# [WHAT THE EXERCISE ASKS]
The complete listing should be restated exactly.

· · · · · · ·

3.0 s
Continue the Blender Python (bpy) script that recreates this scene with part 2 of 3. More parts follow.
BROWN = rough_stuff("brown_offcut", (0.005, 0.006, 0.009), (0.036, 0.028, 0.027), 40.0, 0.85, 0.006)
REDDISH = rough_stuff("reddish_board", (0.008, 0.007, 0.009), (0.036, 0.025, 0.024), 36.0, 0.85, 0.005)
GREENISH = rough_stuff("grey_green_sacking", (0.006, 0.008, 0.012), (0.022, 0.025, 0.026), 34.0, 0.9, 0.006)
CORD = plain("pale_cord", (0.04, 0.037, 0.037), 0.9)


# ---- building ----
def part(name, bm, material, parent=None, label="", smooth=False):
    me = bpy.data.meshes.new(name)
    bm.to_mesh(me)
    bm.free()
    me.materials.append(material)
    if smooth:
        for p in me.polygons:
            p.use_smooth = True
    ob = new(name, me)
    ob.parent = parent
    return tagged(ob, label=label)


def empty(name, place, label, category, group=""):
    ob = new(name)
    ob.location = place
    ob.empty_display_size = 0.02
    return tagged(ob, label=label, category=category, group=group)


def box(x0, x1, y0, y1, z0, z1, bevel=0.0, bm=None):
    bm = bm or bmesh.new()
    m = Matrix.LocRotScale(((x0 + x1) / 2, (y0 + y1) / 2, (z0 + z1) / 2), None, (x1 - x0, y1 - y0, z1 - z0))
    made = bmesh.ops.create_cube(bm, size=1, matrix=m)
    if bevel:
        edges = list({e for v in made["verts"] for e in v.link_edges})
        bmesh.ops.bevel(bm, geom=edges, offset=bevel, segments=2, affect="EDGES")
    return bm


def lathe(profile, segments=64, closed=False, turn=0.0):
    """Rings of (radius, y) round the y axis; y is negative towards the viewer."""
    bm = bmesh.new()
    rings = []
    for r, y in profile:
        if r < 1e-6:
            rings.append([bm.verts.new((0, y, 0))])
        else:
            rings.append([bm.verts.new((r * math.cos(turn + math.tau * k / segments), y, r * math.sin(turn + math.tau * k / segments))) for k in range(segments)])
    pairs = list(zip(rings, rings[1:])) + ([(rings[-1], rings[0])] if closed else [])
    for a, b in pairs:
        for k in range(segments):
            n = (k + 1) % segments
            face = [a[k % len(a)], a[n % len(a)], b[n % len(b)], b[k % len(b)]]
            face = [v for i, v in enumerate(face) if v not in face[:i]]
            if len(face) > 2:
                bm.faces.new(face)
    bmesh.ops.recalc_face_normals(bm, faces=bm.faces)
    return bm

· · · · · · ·

# [RESULT FOR THIS EXERCISE]
3.0 s
Continue the Blender Python (bpy) script that recreates this scene with part 2 of 3. More parts follow.
BROWN = rough_stuff("brown_offcut", (0.005, 0.006, 0.009), (0.036, 0.028, 0.027), 40.0, 0.85, 0.006)
REDDISH = rough_stuff("reddish_board", (0.008, 0.007, 0.009), (0.036, 0.025, 0.024), 36.0, 0.85, 0.005)
GREENISH = rough_stuff("grey_green_sacking", (0.006, 0.008, 0.012), (0.022, 0.025, 0.026), 34.0, 0.9, 0.006)
CORD = plain("pale_cord", (0.04, 0.037, 0.037), 0.9)


# ---- building ----
def part(name, bm, material, parent=None, label="", smooth=False):
    me = bpy.data.meshes.new(name)
    bm.to_mesh(me)
    bm.free()
    me.materials.append(material)
    if smooth:
        for p in me.polygons:
            p.use_smooth = True
    ob = new(name, me)
    ob.parent = parent
    return tagged(ob, label=label)


def empty(name, place, label, category, group=""):
    ob = new(name)
    ob.location = place
    ob.empty_display_size = 0.02
    return tagged(ob, label=label, category=category, group=group)


def box(x0, x1, y0, y1, z0, z1, bevel=0.0, bm=None):
    bm = bm or bmesh.new()
    m = Matrix.LocRotScale(((x0 + x1) / 2, (y0 + y1) / 2, (z0 + z1) / 2), None, (x1 - x0, y1 - y0, z1 - z0))
    made = bmesh.ops.create_cube(bm, size=1, matrix=m)
    if bevel:
        edges = list({e for v in made["verts"] for e in v.link_edges})
        bmesh.ops.bevel(bm, geom=edges, offset=bevel, segments=2, affect="EDGES")
    return bm


def lathe(profile, segments=64, closed=False, turn=0.0):
    """Rings of (radius, y) round the y axis; y is negative towards the viewer."""
    bm = bmesh.new()
    rings = []
    for r, y in profile:
        if r < 1e-6:
            rings.append([bm.verts.new((0, y, 0))])
        else:
            rings.append([bm.verts.new((r * math.cos(turn + math.tau * k / segments), y, r * math.sin(turn + math.tau * k / segments))) for k in range(segments)])
    pairs = list(zip(rings, rings[1:])) + ([(rings[-1], rings[0])] if closed else [])
    for a, b in pairs:
        for k in range(segments):
            n = (k + 1) % segments
            face = [a[k % len(a)], a[n % len(a)], b[n % len(b)], b[k % len(b)]]
            face = [v for i, v in enumerate(face) if v not in face[:i]]
            if len(face) > 2:
                bm.faces.new(face)
    bmesh.ops.recalc_face_normals(bm, faces=bm.faces)
    return bm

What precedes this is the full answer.